▶ Task to complete
Both the line containing "import random" and the line containing "scene.render.fps = FPS" belong in the answer, along with every line between them; print exactly those.
━━━━━ Dataset extract
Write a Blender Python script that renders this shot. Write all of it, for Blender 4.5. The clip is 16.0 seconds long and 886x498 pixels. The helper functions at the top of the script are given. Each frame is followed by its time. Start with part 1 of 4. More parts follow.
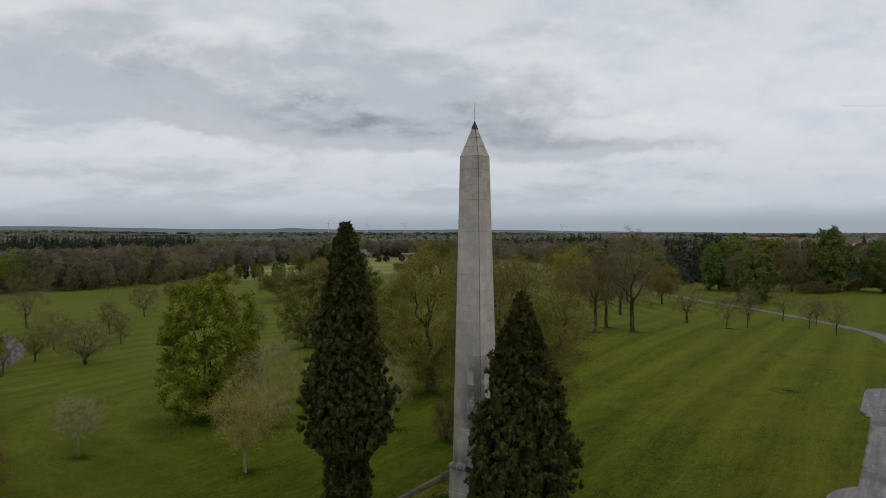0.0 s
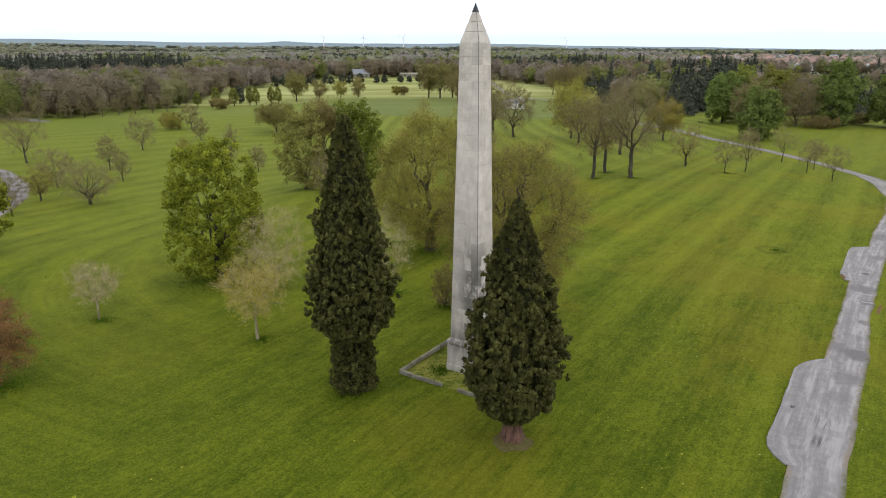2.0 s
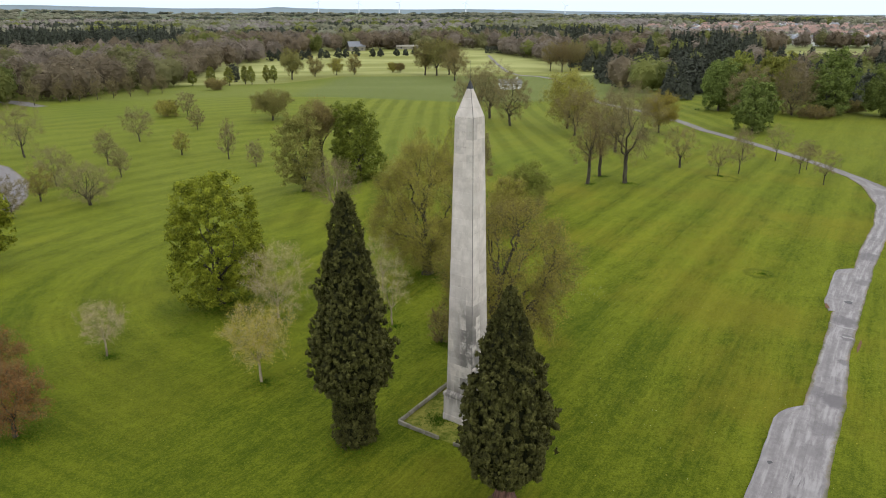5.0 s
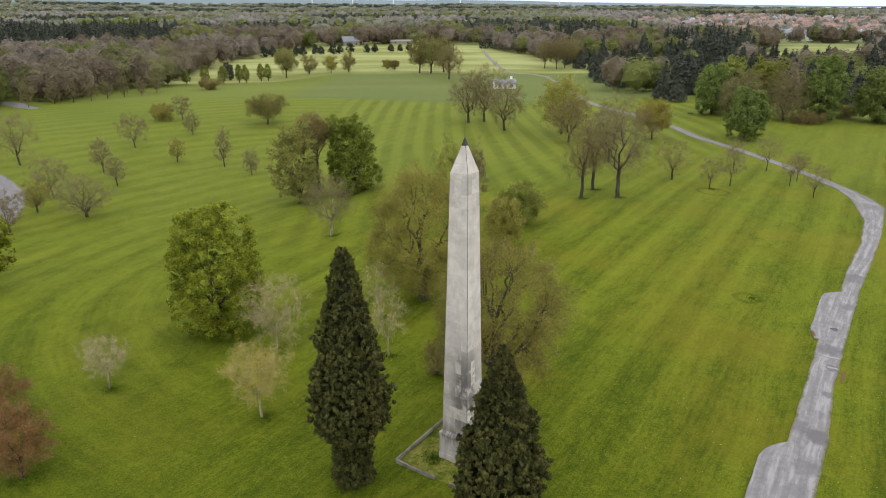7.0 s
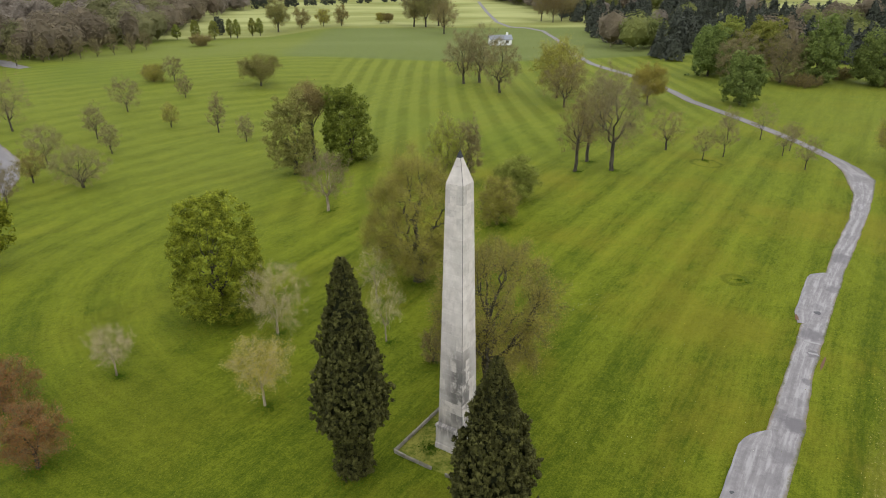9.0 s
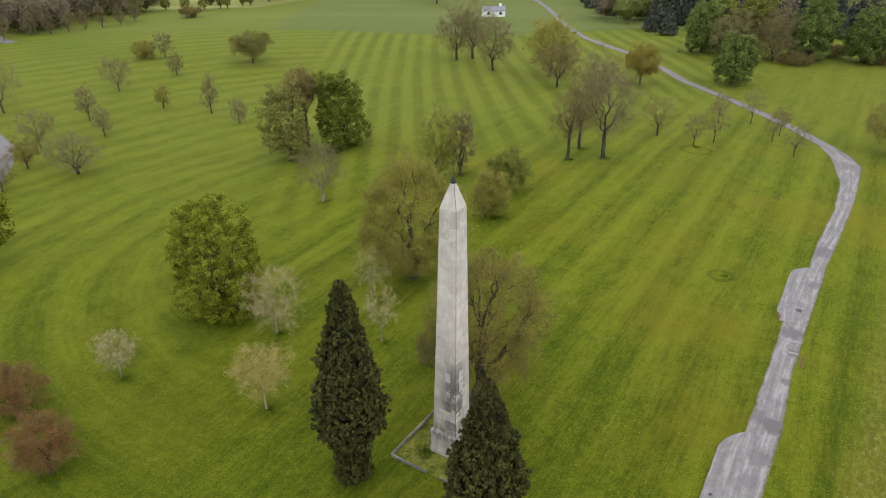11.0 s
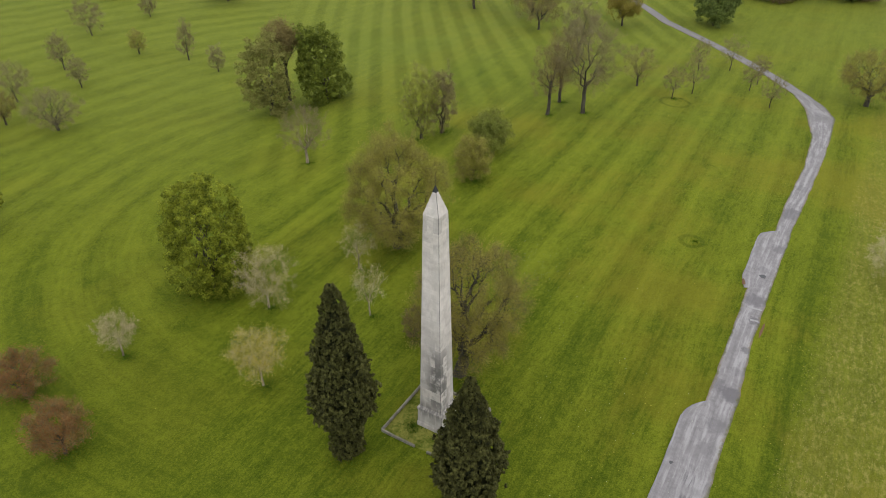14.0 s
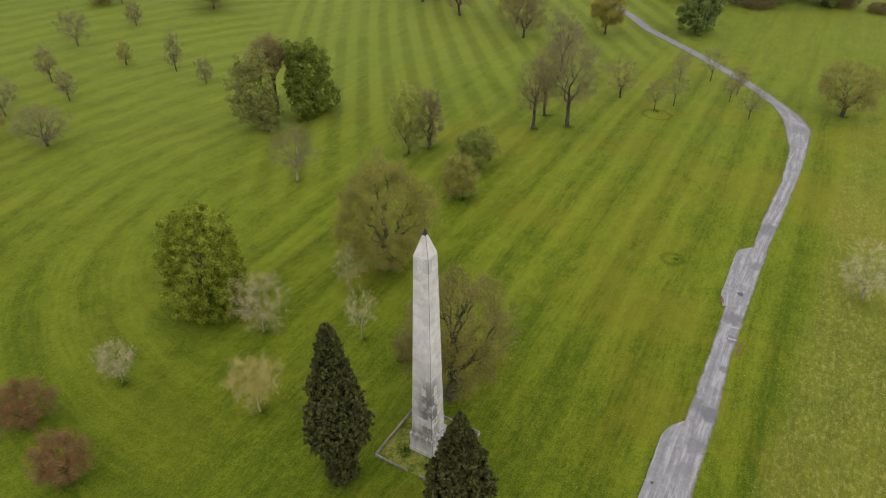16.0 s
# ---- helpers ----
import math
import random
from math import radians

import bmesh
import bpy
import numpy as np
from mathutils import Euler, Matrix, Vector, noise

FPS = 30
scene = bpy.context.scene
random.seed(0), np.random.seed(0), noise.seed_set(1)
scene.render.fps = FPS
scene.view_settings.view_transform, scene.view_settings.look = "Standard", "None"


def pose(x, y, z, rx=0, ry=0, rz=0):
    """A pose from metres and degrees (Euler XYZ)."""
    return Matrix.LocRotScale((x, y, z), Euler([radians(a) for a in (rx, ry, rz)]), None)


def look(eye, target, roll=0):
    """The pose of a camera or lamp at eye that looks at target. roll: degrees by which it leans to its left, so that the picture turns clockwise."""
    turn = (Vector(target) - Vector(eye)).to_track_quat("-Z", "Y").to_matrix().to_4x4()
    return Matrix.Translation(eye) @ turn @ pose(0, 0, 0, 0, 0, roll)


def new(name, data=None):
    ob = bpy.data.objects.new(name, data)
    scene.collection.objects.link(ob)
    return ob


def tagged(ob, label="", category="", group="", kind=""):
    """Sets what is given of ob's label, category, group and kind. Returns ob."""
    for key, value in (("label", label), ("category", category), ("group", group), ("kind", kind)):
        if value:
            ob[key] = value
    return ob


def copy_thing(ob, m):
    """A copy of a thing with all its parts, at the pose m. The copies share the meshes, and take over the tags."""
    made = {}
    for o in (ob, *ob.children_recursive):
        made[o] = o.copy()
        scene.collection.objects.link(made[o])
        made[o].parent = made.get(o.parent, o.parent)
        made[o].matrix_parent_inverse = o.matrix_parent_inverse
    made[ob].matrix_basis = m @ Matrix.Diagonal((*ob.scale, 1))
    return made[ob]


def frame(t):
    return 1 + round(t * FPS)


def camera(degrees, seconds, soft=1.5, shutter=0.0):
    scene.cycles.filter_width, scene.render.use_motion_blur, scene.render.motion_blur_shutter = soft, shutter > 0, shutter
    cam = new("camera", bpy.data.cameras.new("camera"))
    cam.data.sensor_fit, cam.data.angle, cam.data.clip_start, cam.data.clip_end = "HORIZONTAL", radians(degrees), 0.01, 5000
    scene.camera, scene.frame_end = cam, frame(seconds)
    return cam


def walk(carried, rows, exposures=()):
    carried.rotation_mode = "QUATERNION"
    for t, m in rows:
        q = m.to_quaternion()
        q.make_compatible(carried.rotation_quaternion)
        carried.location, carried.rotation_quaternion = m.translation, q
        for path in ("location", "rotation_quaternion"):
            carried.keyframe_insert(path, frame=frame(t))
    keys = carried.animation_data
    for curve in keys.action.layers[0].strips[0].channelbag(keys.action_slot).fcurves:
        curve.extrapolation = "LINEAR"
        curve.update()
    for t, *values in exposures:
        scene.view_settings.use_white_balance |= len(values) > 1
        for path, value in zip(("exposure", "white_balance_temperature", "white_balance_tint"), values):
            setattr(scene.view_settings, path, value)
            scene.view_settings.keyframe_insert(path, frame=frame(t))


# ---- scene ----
━━━━━━━━━━
▶ The output
import random
from math import radians

import bmesh
import bpy
import numpy as np
from mathutils import Euler, Matrix, Vector, noise

FPS = 30
scene = bpy.context.scene
random.seed(0), np.random.seed(0), noise.seed_set(1)
scene.render.fps = FPS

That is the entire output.